Naszło mnie na zrobienie pierogów, ruskich. Po raz pierwszy w życiu od A do Z samodzielnie.
Pierogi ruskie to danie które nieodmiennie będzie mi się kojarzyć z domem mojej babci. Te pierogi to smak dzieciństwa. Babcia zawsze robiła je z koperkiem, tak robiło się je w jej domu na Wschodzie. I takie w oczekiwaniu na dzień babci mi się właśnie zamarzyły.
Przy okazji mój mąż stwierdził, że podejrzewa ze ja potrafię robić dużo innych rzeczy tylko nie chcę odkrywać kart;] W sumie poniekąd ma rację, lubię jak gotuje, lubię jego eksperymenty w kuchni i wiem że on tez je lubi. Że gotowanie ma we krwi.
Ulepiłam koło 80 pierogów, zasypałam pół kuchni mąką ale było warto!
Kolejna sprawa to owa trzecia babcia. Bo druga jest przedmiotem na oddzielną notkę, kobietą ulepioną z magicznej gliny;]Tak wiec trzecia babcia jest „cudzą” babcią a tak naprawdę babcia mojego męża.
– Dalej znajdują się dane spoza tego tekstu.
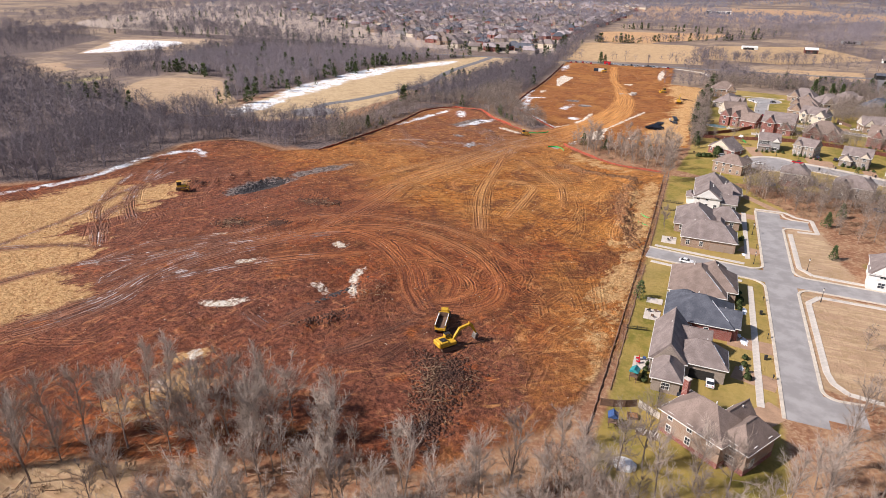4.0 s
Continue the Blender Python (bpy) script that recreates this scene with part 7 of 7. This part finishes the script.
def litter():
    clods = [clod_template(k) for k in range(6)]
    rnd = random.Random(12)

    def heap(cx, cy, rx, ry, turn, n):
        c, s = math.cos(radians(turn)), math.sin(radians(turn))
        out = []
        for _ in range(n):
            u, v = rnd.gauss(0, 0.42) * rx, rnd.gauss(0, 0.42) * ry
            out.append((cx + u * c - v * s, cy + u * s + v * c))
        return out
    row = []
    for a, b, n in (((-30, 264), (-25, 238), 330), ((-25, 238), (-19, 212), 300), ((-62, 299), (-47, 290.5), 330), ((-47, 290.5), (-28, 290), 400), ((-28, 290), (-27.5, 262), 170)):
        for _ in range(n):
            t = rnd.random()
            row.append((a[0] + (b[0] - a[0]) * t + rnd.gauss(0, 1.5), a[1] + (b[1] - a[1]) * t + rnd.gauss(0, 1.5)))
    stand("clod_windrow", row, clods, "clod", "windrow of dark brown earth clods", 21, 0.10, 0.45)
    pile = heap(-46, 121, 6, 10, 0, 1300) + heap(-44, 108, 5, 10, 0, 800) + heap(-52, 126, 5, 4, 0, 220)
    stand("clod_heap", pile, clods, "dark_clod", "heap of dark clods and broken roots beside the excavator", 22, 0.06, 0.27)
    other = heap(-124.6, 194, 9, 5, 0, 420) + heap(-122.5, 170, 4, 3.5, 0, 260) + heap(-137, 166.6, 8, 4, 0, 320) + heap(-18, 488, 7, 4, 0, 160) + heap(-214, 256, 13, 6, 20, 150) + heap(-137, 385, 9, 5, 0, 140) + heap(-79, 129, 3, 8, -35, 160) + heap(-184, 200, 8, 5, 30, 120) + heap(-228, 224, 6, 5, 0, 70)
    stand("clod_piles", other, clods, "dark_clod", "low piles of brown earth clods", 23, 0.06, 0.28)
    dark = heap(-161, 211, 5, 13, -14, 1300) + heap(-83, 140, 1.5, 8, -20, 70)
    stand("rock_rubble", dark, clods, "rock_rubble", "dark grey broken rock in the hollow", 24, 0.08, 0.36)
    gravel = heap(-124, 329, 2.4, 1.4, 0, 90) + heap(-111.5, 314.5, 1.4, 3, 0, 50) + heap(-72, 333, 2.5, 1.4, -20, 90) + heap(-77, 442, 3, 3, 0, 90) + heap(-61, 500, 3, 2, 0, 70) + heap(-66, 346, 2.5, 3, 0, 60)
    stand("gravel_heap", gravel, clods, "stone", "pale grey gravel and stone heaps", 25, 0.06, 0.22)
    chips = [(rnd.uniform(-235, -20), rnd.uniform(90, 390)) for _ in range(2400)] + [(rnd.uniform(-120, -20), rnd.uniform(370, 640)) for _ in range(700)]
    xs, ys = np.array([c[0] for c in chips]), np.array([c[1] for c in chips])
    ok = inside_distance(xs, ys, SITE) > 1
    chips = [c for c, k in zip(chips, ok) if k]
    stand("stone_chips", chips[::2], clods, "pale_stone", "scattered pale stones and wood chips on the soil", 26, 0.04, 0.12)
    stand("earth_lumps", chips[1::2], clods, "clod", "scattered dark lumps of earth", 27, 0.05, 0.2)
    # broken branches on the dark heap
    sticks = []
    for seed in range(3):
        r = random.Random(600 + seed)
        vs, fs = [], []
        for k in range(4):
            a = Vector((r.uniform(-1, 1), r.uniform(-1, 1), 0.3))
            spike(vs, fs, a, a + Vector((r.uniform(-2.5, 2.5), r.uniform(-2.5, 2.5), r.uniform(0, 1.0))), 0.09)
        sticks.append((np.array([tuple(v) for v in vs]), np.array(fs)))
    stand("broken_branches", heap(-46, 118, 6, 12, 0, 70) + heap(-75, 146, 4, 8, 0, 14) + heap(-124, 193, 8, 4, 0, 30) + heap(-137, 166, 8, 4, 0, 25), sticks, "brush", "broken branches and roots in the earth heaps", 28, 0.5, 1.1)
    # tufts of dry grass on the straw margins
    tufts = []
    for seed in range(3):
        r = random.Random(700 + seed)
        vs, fs = [], []
        for k in range(9):
            a = Vector((r.uniform(-0.5, 0.5), r.uniform(-0.5, 0.5), 0))
            spike(vs, fs, a, a + Vector((r.uniform(-0.7, 0.7), r.uniform(-0.7, 0.7), r.uniform(0.15, 0.5))), 0.07)
        tufts.append((np.array([tuple(v) for v in vs]), np.array(fs)))
    spots = []
    for k, poly in enumerate(STRAW):
        spots += spots_in(poly, 0.10 if k in (0, 3, 4) else 0.06, 50 + k)
    o = stand("dry_grass_tufts", spots, tufts, "straw_tuft", "flattened tufts of pale dry grass", 29, 0.6, 1.4)
    tagged(o, category="grass")


MAT["dark_clod"] = plain("dark_rooty_clods", (0.105, 0.047, 0.03), 0.95, scale=1.2, vary=0.5)
MAT["rock_rubble"] = plain("dark_grey_rock", (0.055, 0.048, 0.05), 0.85, scale=0.8, vary=0.5)
MAT["pale_stone"] = plain("pale_stone_chips", (0.62, 0.50, 0.38), 0.9, scale=0.3, vary=0.4)
g_straw = Graph("dry_straw")
MAT["straw_tuft"] = g_straw.done(g_straw.mix(g_straw.island(), (0.34, 0.17, 0.07), (0.70, 0.46, 0.22)), 0.95, spec=0.1)
litter()
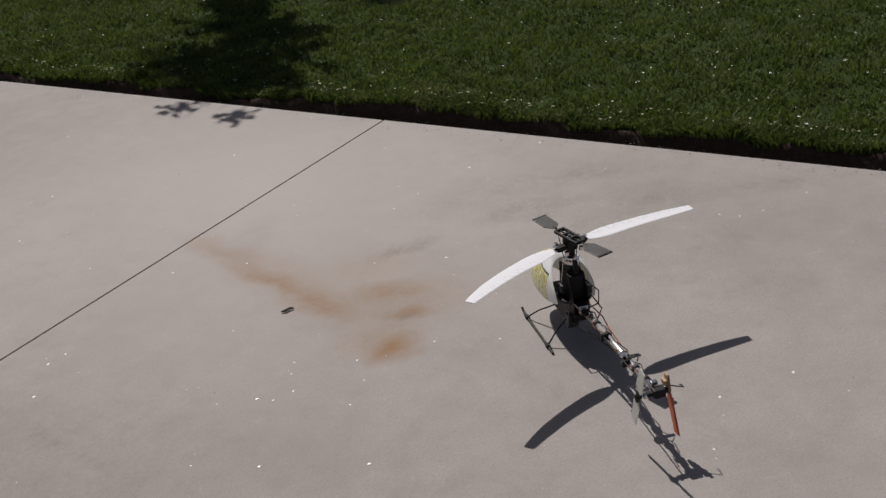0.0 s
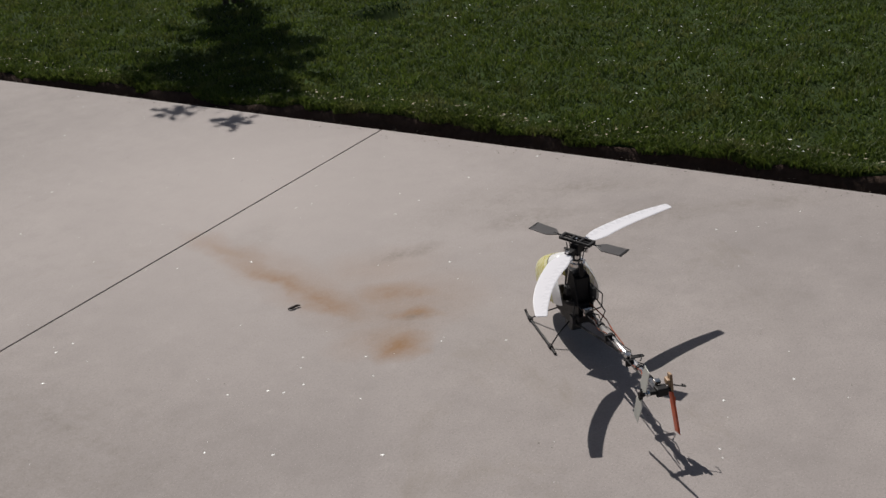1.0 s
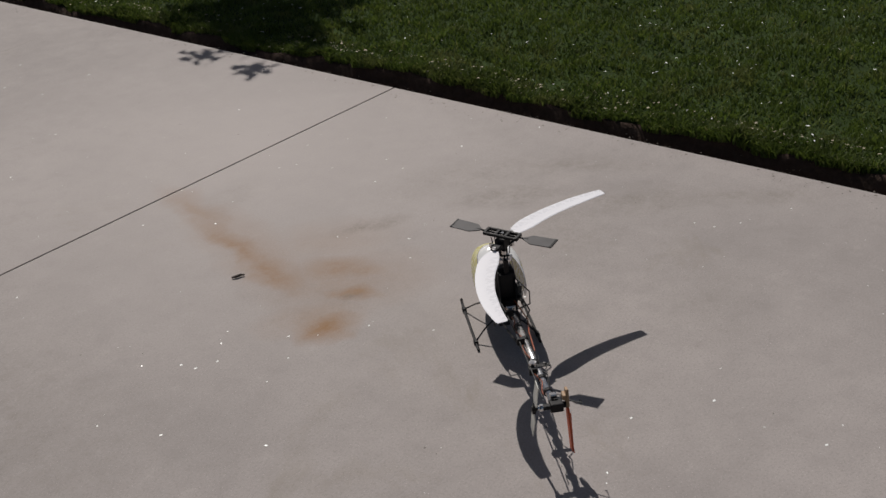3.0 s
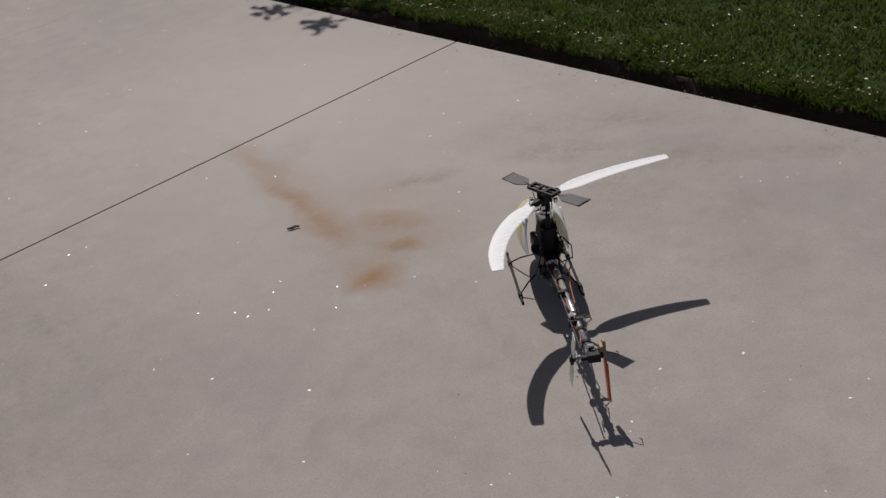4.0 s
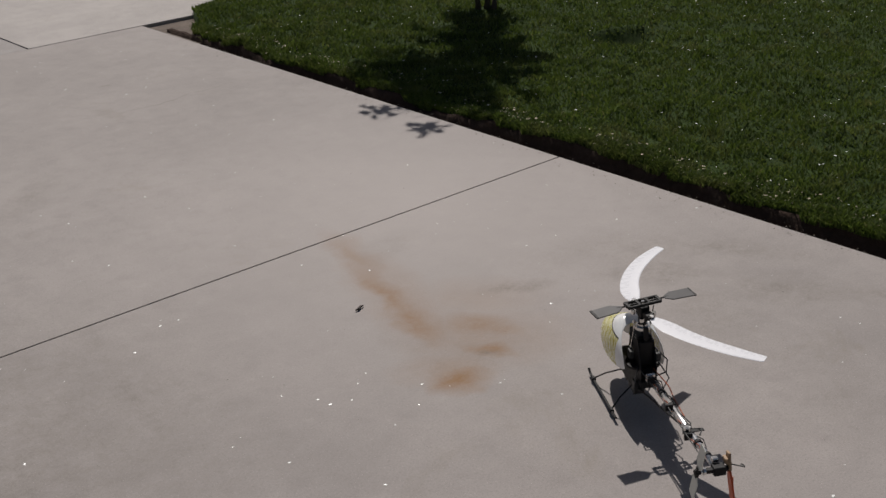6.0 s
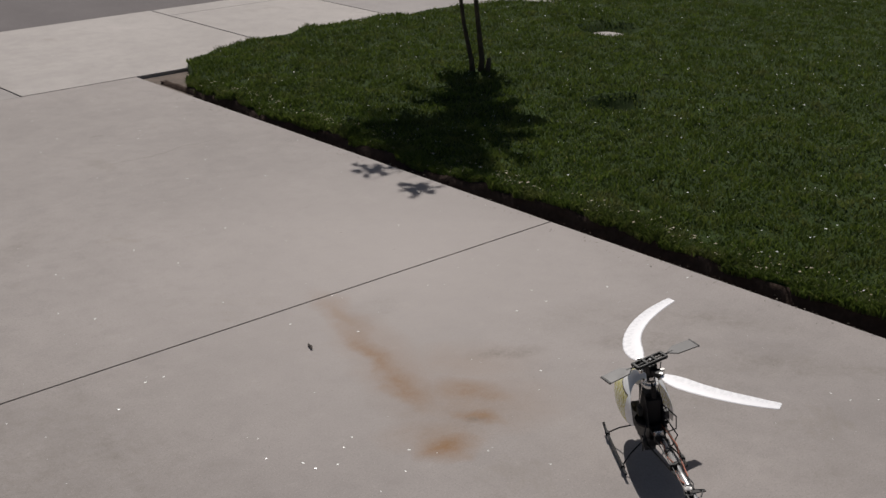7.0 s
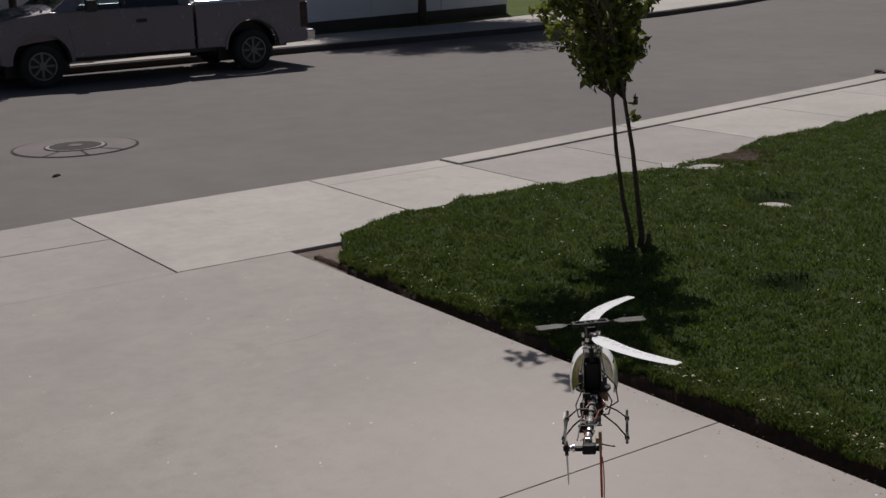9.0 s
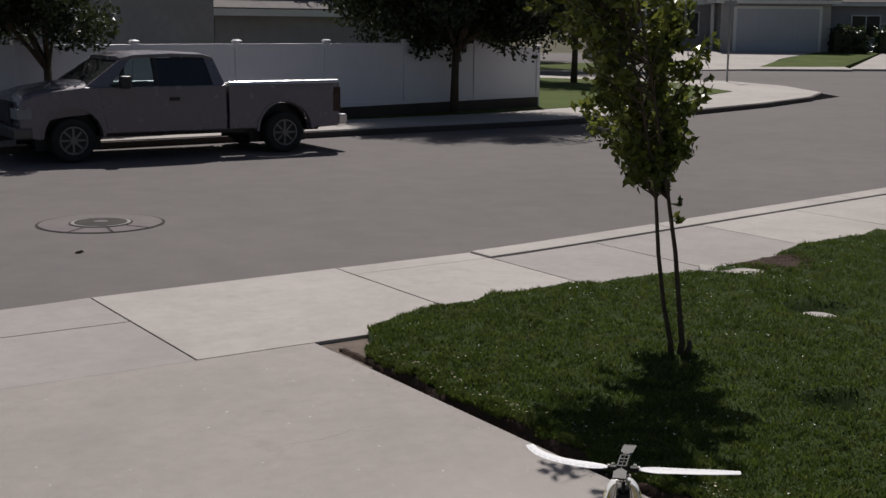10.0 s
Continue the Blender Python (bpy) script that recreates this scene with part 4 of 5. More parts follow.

Znam ja niewiele krócej niż jego i kocham ją jak swoją babcię. Uwielbiam jej kisiel z porzeczki, jej grzybek. Tak się stało niestety, że w tym roku dzień babci obie babcie spędziły w szpitalu…
Niestety lata lecą, czas upływa w zastraszającym tempie a my doceniamy coś dopiero w momencie kiedy zaczynamy to tracić….
Styczeń 23, 2010
ale Ci cudnie ze masz jeszcze tyle Babć
Pierogi ruskie to jest danie za którym pójdę na koniec świata.. szkoda ze się nie da wyciągnąć pierożka ze zdjęcia bo aż mi ślinianki intensywniej zaczęły pracować hihihi
Styczeń 24, 2010
Zdolna jesteś! Pierogi wyglądaja przepysznie :))
Pozdrowienia dla Babć
I dla Ciebie
Styczeń 24, 2010
oj tak – bardzo mi brak mojej Babci… jej pierogów, jej jajek w kubku i koktaili truskawkowych… tak dużo pytań chciała bym jej zadać…
Styczeń 26, 2010
Ale sie narobilas!! Tyle pierogow!! Kobieto!